The announcement was made during trading hours on Monday, 7 January 2012. The stock rose 1.36% to Rs 227.45 on that day.
Meanwhile, the BSE Sensex was down 24.37 points, or 0.12%, to 19,667.05.
On BSE, 18,000 shares were traded in the counter compared with average volume of 18,000 shares over the past two weeks.
The stock hit a high of Rs 236 and a low of Rs 228 so far during the day. The stock had hit a record high of Rs 250 on 3 December 2012. The stock had hit a 52-week low of Rs 146.10 on 23 January 2012.
The large-cap company has an equity capital of Rs 64.47 crore. Face value per share is Re 1.
Marico announced demerger of its Kaya skin care solutions business. The company said it propose to create two separate companies through partitioning of Marico into an FMCG business company which already in existence and a Skin Care Solutions Business company which will be Marico Kaya Enterprises (MaKE, to be formed) or any such other name as may be approved by the Registrar of Companies. MaKE will house the Kaya business, through its subsidiaries and all Kaya entities overseas. Initially MaKE will be formed as a 100% subsidiary of Marico. Once the demerger is effective, the shareholding structure of MaKE will mirror the shareholding structure of Marico on the date of the demerger.
The business undertaking of Kaya housed in Marico, comprising investment in equity of Kaya, related IPRs, employee contracts and cash and bank balances will be demerged into MaKE through a High Court approved Scheme of Arrangement under sections 391 to 394 read with sections 78 and 100 to 103 of the Companies Act, 1956, subject to approvals by the shareholders and creditors and lenders in Marico. As per the demerger ratio, one fully paid-up equity share of Rs 10 each of MaKE will be issued and allotted at a premium of Rs 200 per share for every 50 fully paid-up equity shares of Re 1 each held in Marico. MaKE will also be listed on the BSE and the NSE separately. The listing of MaKE may take about 60-75 days from the date of receipt of approval of the Scheme of Arrangement from the Court, Marico said.
MaKE will have a separate Board of Directors, distinct from Marico's Board. Harsh Mariwala will continue to be the Chairman and Managing Director of both Marico and MaKE. The appointed date of the demerger is April 1, 2013.
Marico said that the demerger will lead to sharper focus and greater energy across both organizations and businesses. It will also create synergies across the value chain, product portfolios, talent pool and capability through an integrated FMCG business, in India and overseas. It will also help resurgence in the Kaya Business through a distinctly entrepreneurial approach and independent leadership team, Marico said.

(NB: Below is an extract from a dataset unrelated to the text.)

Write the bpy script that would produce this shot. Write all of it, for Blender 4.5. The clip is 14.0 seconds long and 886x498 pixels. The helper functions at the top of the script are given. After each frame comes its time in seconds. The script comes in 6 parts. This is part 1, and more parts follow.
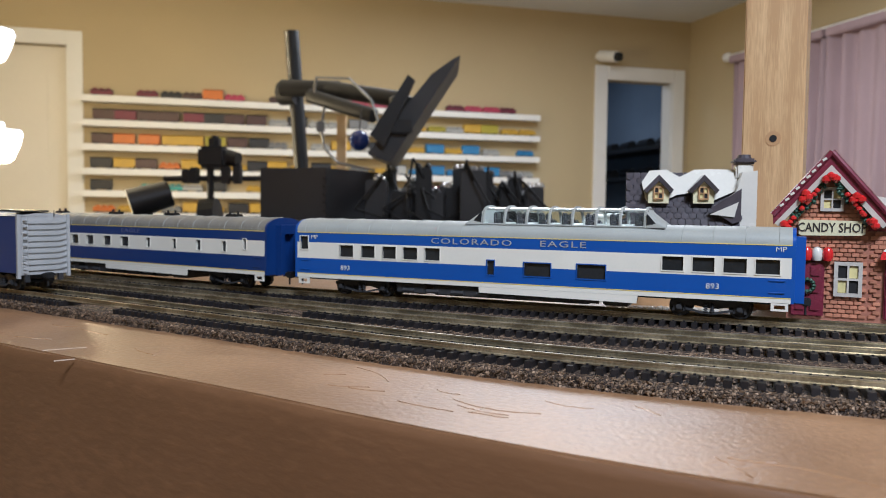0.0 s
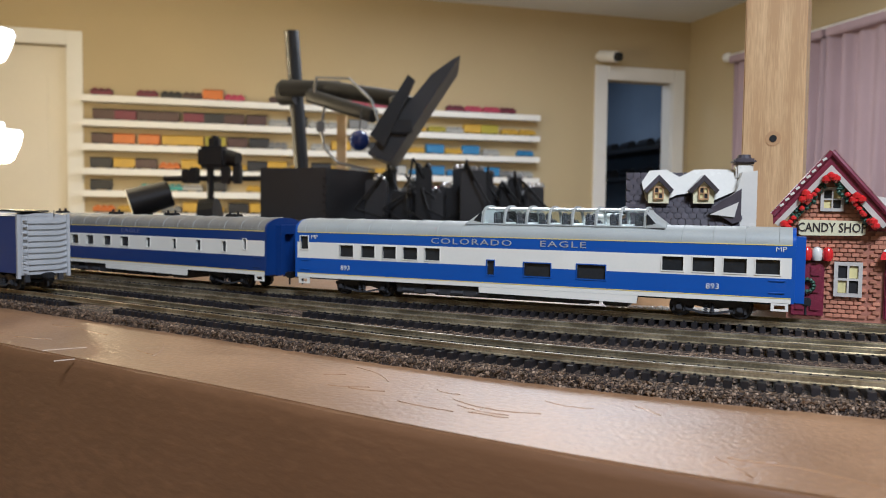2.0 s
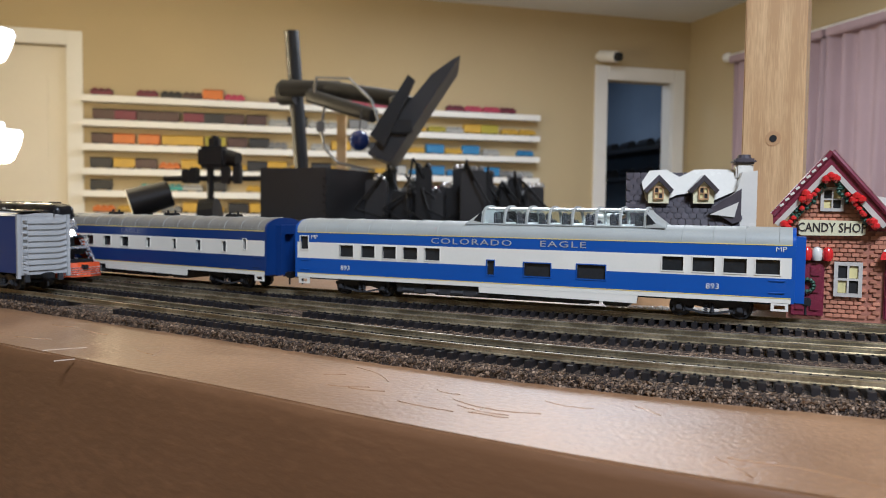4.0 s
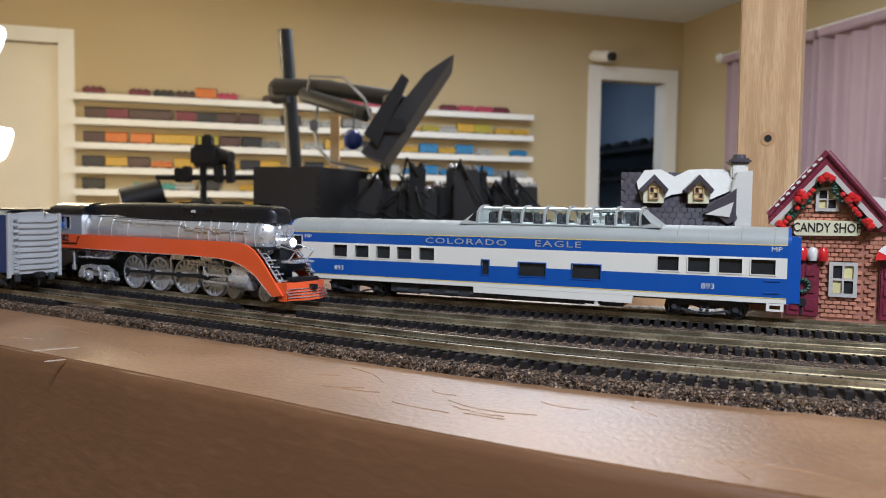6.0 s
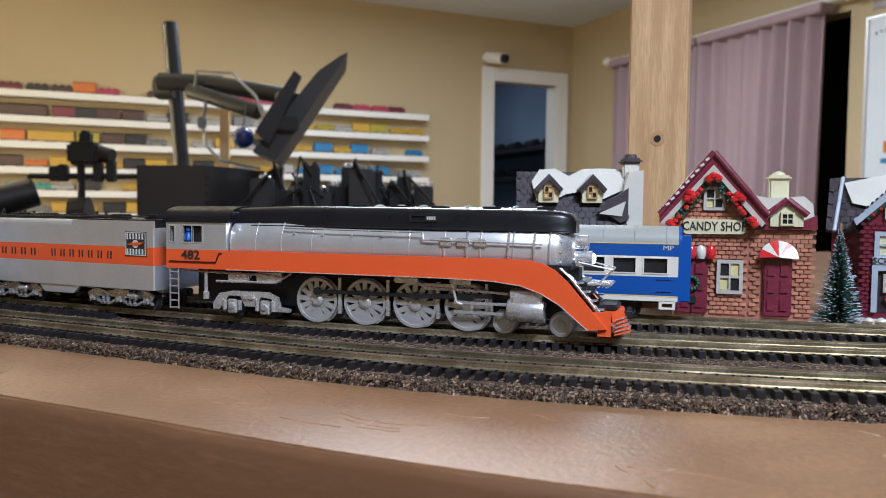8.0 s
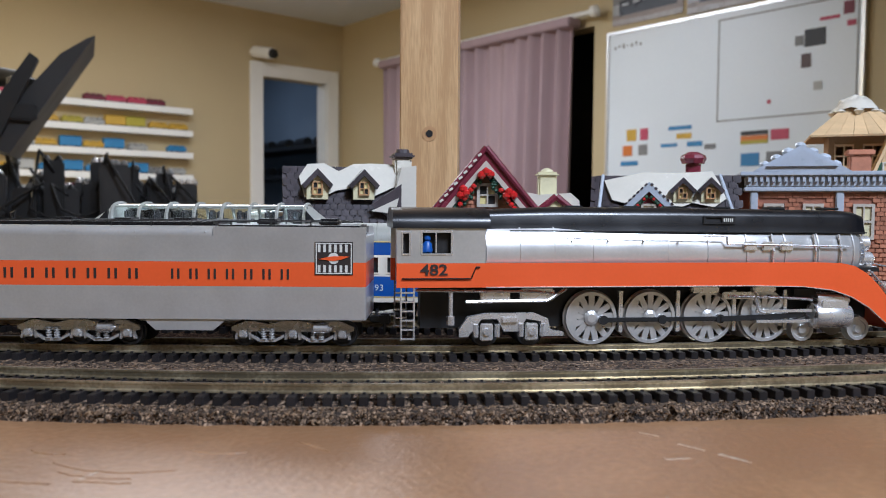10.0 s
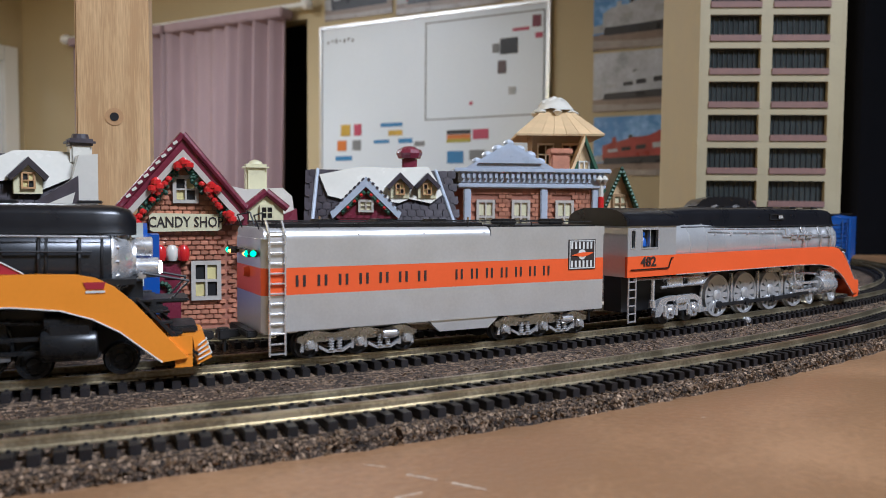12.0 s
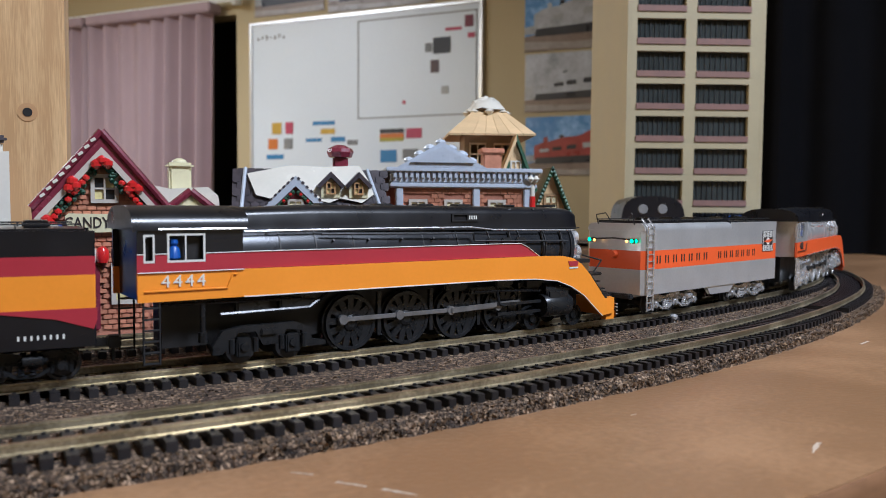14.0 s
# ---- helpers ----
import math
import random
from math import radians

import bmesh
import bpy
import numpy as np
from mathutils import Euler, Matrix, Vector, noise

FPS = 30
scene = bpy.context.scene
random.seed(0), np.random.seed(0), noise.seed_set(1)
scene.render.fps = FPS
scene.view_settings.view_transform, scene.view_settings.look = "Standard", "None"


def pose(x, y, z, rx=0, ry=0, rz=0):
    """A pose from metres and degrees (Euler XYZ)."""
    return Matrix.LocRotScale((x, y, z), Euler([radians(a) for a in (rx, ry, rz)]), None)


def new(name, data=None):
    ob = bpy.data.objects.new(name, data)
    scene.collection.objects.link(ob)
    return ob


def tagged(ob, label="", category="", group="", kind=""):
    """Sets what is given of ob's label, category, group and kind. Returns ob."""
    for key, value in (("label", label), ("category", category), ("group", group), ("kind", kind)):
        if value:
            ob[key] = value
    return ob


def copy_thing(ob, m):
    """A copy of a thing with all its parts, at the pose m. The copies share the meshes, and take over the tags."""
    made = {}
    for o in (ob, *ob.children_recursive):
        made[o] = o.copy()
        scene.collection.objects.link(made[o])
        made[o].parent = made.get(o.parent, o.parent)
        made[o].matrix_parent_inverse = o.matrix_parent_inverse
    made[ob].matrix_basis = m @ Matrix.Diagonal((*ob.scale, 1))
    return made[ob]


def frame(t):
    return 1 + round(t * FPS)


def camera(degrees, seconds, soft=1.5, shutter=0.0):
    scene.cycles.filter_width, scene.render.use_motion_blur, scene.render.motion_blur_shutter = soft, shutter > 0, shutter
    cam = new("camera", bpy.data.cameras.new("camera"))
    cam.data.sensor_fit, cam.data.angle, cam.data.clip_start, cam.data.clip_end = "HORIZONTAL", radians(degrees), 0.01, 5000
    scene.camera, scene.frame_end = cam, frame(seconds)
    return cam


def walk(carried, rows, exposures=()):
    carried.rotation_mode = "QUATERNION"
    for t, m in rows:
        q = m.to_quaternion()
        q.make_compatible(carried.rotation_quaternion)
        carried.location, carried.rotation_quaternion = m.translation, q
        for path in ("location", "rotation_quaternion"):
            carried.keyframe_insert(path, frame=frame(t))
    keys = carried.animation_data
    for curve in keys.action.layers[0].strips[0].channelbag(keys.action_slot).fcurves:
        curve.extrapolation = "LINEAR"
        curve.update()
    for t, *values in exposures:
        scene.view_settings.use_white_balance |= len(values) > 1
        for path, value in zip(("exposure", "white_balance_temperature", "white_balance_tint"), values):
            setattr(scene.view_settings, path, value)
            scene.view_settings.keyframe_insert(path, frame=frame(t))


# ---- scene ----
cam = camera(59.47, 14.0, soft=0.8, shutter=0.0)
cam.data.dof.use_dof = True
cam.data.dof.focus_distance = 0.35
cam.data.dof.aperture_fstop = 20.0

# seconds, place, yaw, pitch, roll
PATH = [
    (0.0, 0.2909, -0.4175, 0.0559, 24.13, -3.07, 0.65),
    (5.3, 0.2909, -0.4175, 0.0559, 24.13, -3.07, 0.65),
    (6.0, 0.2893, -0.4158, 0.0559, 23.63, -3.11, 0.75),
    (6.5, 0.2886, -0.4145, 0.0560, 22.57, -3.09, 0.68),
    (7.0, 0.2866, -0.4098, 0.0560, 20.69, -3.06, 0.66),
    (7.5, 0.2860, -0.4066, 0.0561, 18.55, -3.05, 0.63),
    (10.0, 0.2829, -0.3693, 0.0549, -0.61, -2.94, 0.43),
    (10.5, 0.2838, -0.3593, 0.0549, -6.60, -2.96, 0.40),
    (11.0, 0.2858, -0.3496, 0.0551, -12.33, -2.99, 0.39),
    (11.5, 0.2878, -0.3416, 0.0556, -17.30, -3.09, 0.48),
    (12.0, 0.2910, -0.3341, 0.0560, -21.32, -3.20, 0.46),
    (12.5, 0.2922, -0.3312, 0.0563, -24.09, -3.27, 0.50),
    (13.0, 0.2924, -0.3307, 0.0562, -25.42, -3.24, 0.47),
    (13.5, 0.2932, -0.3315, 0.0563, -25.92, -3.25, 0.40),
    (14.0, 0.2933, -0.3314, 0.0563, -26.19, -3.23, 0.42),
]


def eye_pose(x, y, z, yaw, pitch, roll):
    """Camera pose from heading, tilt and lean in degrees."""
    return pose(x, y, z, 0, 0, yaw) @ pose(0, 0, 0, 90 + pitch, 0, 0) @ pose(0, 0, 0, 0, 0, roll)


walk(cam, [(t, eye_pose(*row)) for t, *row in PATH], exposures=[(0.0, 0.04, 5420, 10), (6.0, 0.04, 5400, 10), (7.5, 0.04, 5300, 10), (10.0, -0.10, 5380, 10), (12.0, -0.08, 5450, 10), (14.0, -0.02, 5500, 10)])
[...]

The demerger will provide more customized ways of managing Kaya-specific talent, Marico said.
The Finance Function will continue to be centrally organized and will act as a Shared Service Group (SSG) for both Marico and Kaya. Milind Sarwate, Group CFO will continue to report to Harsh Mariwala.
As on 30 September 2012, Marico's exposure to Kaya was Rs 180.64 crore (equity of Rs 73 crore and interest free loan of Rs 107.64 crore). It is proposed that the loan be converted into equity prior to the demerger. Further, in order to achieve the vertical split of the FMCG business and Kaya business, it is proposed that ownership of Kaya Middle East FZE (part of Kaya group), currently held by Marico Middle FZE (part of FMCG group) be transferred to MaKE or one of its subsidiaries. Marico will further capitalize Kaya for concluding this transfer, the company said in a statement. Consequently the total investment by Marico in Kaya to be transferred as part of the Kaya undertaking may undergo a change between September 30, 2012 and March 31, 2013, Marico said.
Marico's consolidated profit after tax rose 10% to Rs 86 crore on 19% growth in revenue from operations to Rs 1159 crore in Q2 September 2012 over Q2 September 2011.
Marico is a leading Indian Group in consumer products and services in the Global Beauty and Wellness space.